EXERCISE DIRECTIONS:
Reading down the listing below, count the lines where the word "parts" shows up, then give only that count.

***

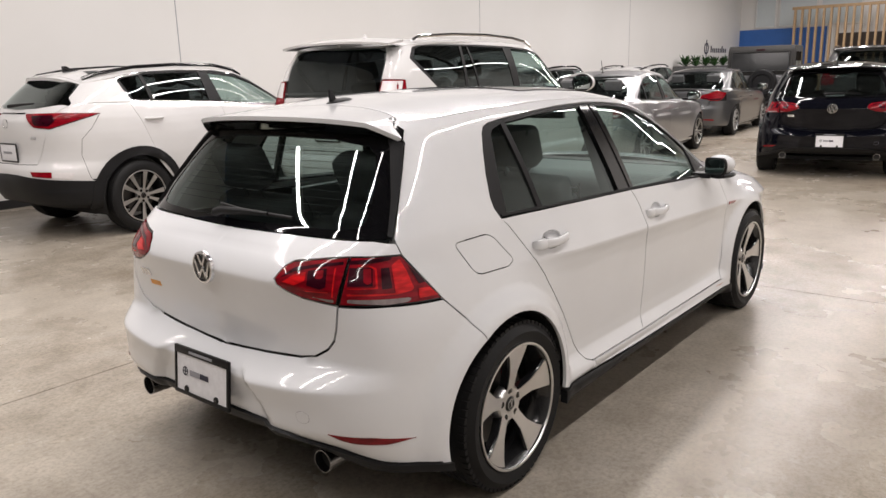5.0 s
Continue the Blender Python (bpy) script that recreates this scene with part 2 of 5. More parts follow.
def prism(bm, outline, y0, y1, m=None, bevel=0.0):
    """An outline of (x, z) pushed from y0 to y1."""
    made = [[bm.verts.new((x, y, z)) for x, z in outline] for y in (y0, y1)]
    n = len(outline)
    faces = [bm.faces.new(made[0]), bm.faces.new(made[1][::-1])]
    for i in range(n):
        j = (i + 1) % n
        faces.append(bm.faces.new((made[0][j], made[0][i], made[1][i], made[1][j])))
    verts = made[0] + made[1]
    bmesh.ops.recalc_face_normals(bm, faces=faces)
    if bevel:
        verts = bmesh.ops.bevel(bm, geom=list({e for f in faces for e in f.edges}), offset=bevel, segments=2, profile=0.6, affect="EDGES")["verts"] + [v for v in verts if v.is_valid]
    if m is not None:
        bmesh.ops.transform(bm, matrix=m, verts=list({v for v in verts if v.is_valid}))


def rounded(points, radius=0.02, steps=5):
    """Round the corners of a closed outline; a third number in a point is its own radius."""
    out, n = [], len(points)
    for i in range(n):
        p = Vector(points[i][:2])
        r = points[i][2] if len(points[i]) > 2 else radius
        a, b = Vector(points[i - 1][:2]), Vector(points[(i + 1) % n][:2])
        if r <= 0:
            out.append(tuple(p))
            continue
        u, v = a - p, b - p
        k = min(r, u.length * 0.49, v.length * 0.49)
        p0, p1 = p + u.normalized() * k, p + v.normalized() * k
        for j in range(steps + 1):
            t = j / steps
            out.append(tuple((1 - t) ** 2 * p0 + 2 * t * (1 - t) * p + t * t * p1))
    return out


def dense(points, step, closed=True):
    out, n = [], len(points)
    for i in range(n if closed else n - 1):
        a, b = Vector(points[i]), Vector(points[(i + 1) % n])
        k = max(1, math.ceil((b - a).length / step))
        out += [tuple(a.lerp(b, j / k)) for j in range(k)]
    if not closed:
        out.append(tuple(points[-1]))
    return out


def shrunk(points, gap, fixed=None):
    """An outline drawn in by gap."""
    n = len(points)
    area = sum(points[i][0] * points[(i + 1) % n][1] - points[(i + 1) % n][0] * points[i][1] for i in range(n))
    sign = 1 if area > 0 else -1
    out = []
    for i in range(n):
        a, p, b = Vector(points[i - 1]), Vector(points[i]), Vector(points[(i + 1) % n])
        d = (b - a)
        if fixed is not None and abs(p.x - fixed) < 1e-4:
            out.append(tuple(p))
            continue
        if d.length < 1e-9:
            out.append(tuple(p))
            continue
        nrm = Vector((-d.y, d.x)).normalized() * sign
        out.append(tuple(p + nrm * gap))
    return out


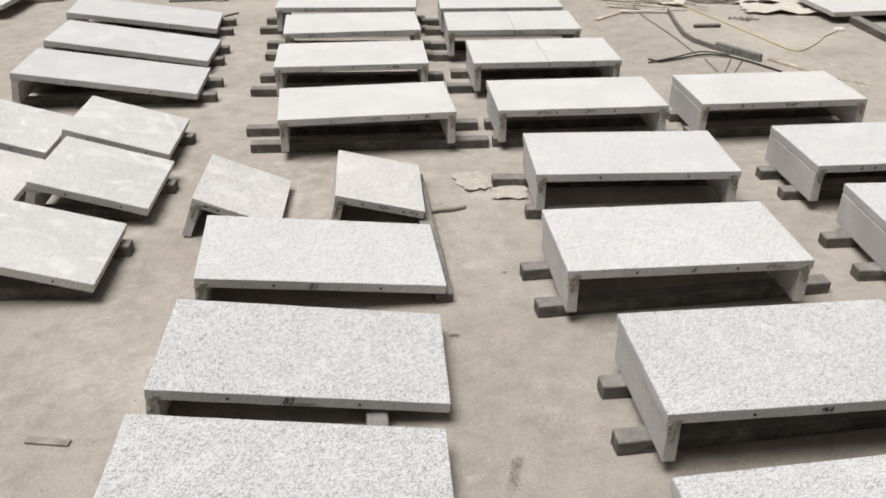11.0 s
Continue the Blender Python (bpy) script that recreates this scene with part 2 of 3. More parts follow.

***

ANSWER TO THIS EXERCISE:
2